I went to the grocery store earlier and it was a Lidl, which
I guess is kind of like an Aldi’s? It was very confusing (to me) but I managed
to buy some crumpets (£1) and some orange juice “without bits” (89 something…89
p?), plus more butter than I really should need (£1.99) and in
conclusion groceries seem very cheap, but maybe that’s a Lidl thing? I also
found a “real” coffee shop but they don’t have iced coffee—you can get an iced
latte or an iced americano, and they only had one size of cup (too small), so
when I get home and back to my beloved coffee shop, I am going to prostate myself
at Megan-my-favorite-barista’s feet and swear never to leave her again.
Though I’ve been in London less than 24 hours I’ve been
called “darling” twice, told something was “grand,” and the nice
shower-fixer-man actually said “Cheerio!” as he was leaving. On the “underground”
there is a recorded lady voice telling us that if we see something, we should
say something, which is something we are also told by the MTA, except by a man,
and in this case the lady adds on the option to text that something to
the police and then confidently assures us, “We’ll sort it.” At the end she
sums up her message: “See it, say it, sorted,” and I have been thinking a LOT
about why the MTA/NYPD leave off that last part. Aren’t the Americans the ones
who should go around confidently bragging we can solve problems we don’t even
know about, that we can fix anything? Can’t decide if I am offended or
impressed that London Transit has taken such a bold stance, but I guess one
look around any given MTA station would make it clear we’re not fixing much of
anything, so…good on you, London. Sorted!

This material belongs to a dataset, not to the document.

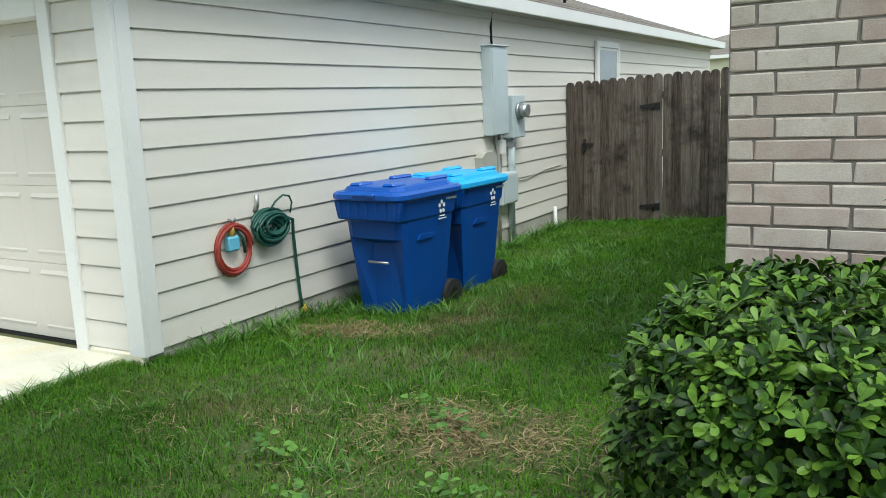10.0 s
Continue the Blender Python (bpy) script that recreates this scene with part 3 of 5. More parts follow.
def hip_roof(parent, x0, x1, y0, y1, z, pitch, mat, fascia_mat, drop=0.14, name="roof", rows=True):
    """A hipped roof of shingle courses over eaves from x0 to x1 and y0 to y1, with fascia boards and soffit."""
    half = min(x1 - x0, y1 - y0) / 2
    roof = None
    verts, faces = [], []
    course = 0.14
    n = int(half / course) if rows else 1
    step = half / n
    rise = 0.012 if rows else 0.0
    for k in range(n):
        i0, i1 = k * step, (k + 1) * step + (0.015 if rows else 0)
        h0, h1 = z + i0 * pitch + rise, z + i1 * pitch
        i1 = min(i1, half - 0.001)
        lo = [(x0 + i0, y0 + i0, h0), (x1 - i0, y0 + i0, h0), (x1 - i0, y1 - i0, h0), (x0 + i0, y1 - i0, h0)]
        hi = [(x0 + i1, y0 + i1, h1), (x1 - i1, y0 + i1, h1), (x1 - i1, y1 - i1, h1), (x0 + i1, y1 - i1, h1)]
        for s in range(4):
            p, q, r, t = lo[s], lo[(s + 1) % 4], hi[(s + 1) % 4], hi[s]
            base = len(verts)
            verts += [p, q, r, t, (p[0], p[1], p[2] - rise - 0.004), (q[0], q[1], q[2] - rise - 0.004)]
            faces += [(base, base + 1, base + 2, base + 3), (base + 4, base + 5, base + 1, base)]
    top = z + half * pitch - 0.03
    c = [(x0, y0, z - 0.03), (x1, y0, z - 0.03), (x1, y1, z - 0.03), (x0, y1, z - 0.03), (x0 + half, y0 + half, top), (x1 - half, y0 + half, top), (x1 - half, y1 - half, top), (x0 + half, y1 - half, top)]
    roof = array_part(name, c, [(0, 1, 5, 4), (1, 2, 6, 5), (2, 3, 7, 6), (3, 0, 4, 7)], mat, parent, "shingled hipped roof")
    array_part("shingles", verts, faces, mat, roof)["kind"] = "stuff"
    for lo, hi in (((x0, y0), (x1, y0 + 0.03)), ((x0, y1 - 0.03), (x1, y1)), ((x0, y0 + 0.03), (x0 + 0.03, y1 - 0.03)), ((x1 - 0.03, y0 + 0.03), (x1, y1 - 0.03))):
        slab("fascia", (*lo, z - drop), (*hi, z - 0.002), fascia_mat, roof)
    slab("soffit", (x0 + 0.03, y0 + 0.03, z - drop + 0.012), (x1 - 0.03, y1 - 0.03, z - drop + 0.03), M["soffit"], roof)
    return roof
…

Still, the front door to my apartment here comes with two
keys, a normal one which opens a normal lock the normal way, and then a skeleton
key that works a lock that is about 18 inches off the ground so you have to
crouch down to lock/unlock the door and I have no idea why this is a
thing but of course I am totally into it, so I'm going to toast up some crumpets and
find out what this London situation is all about.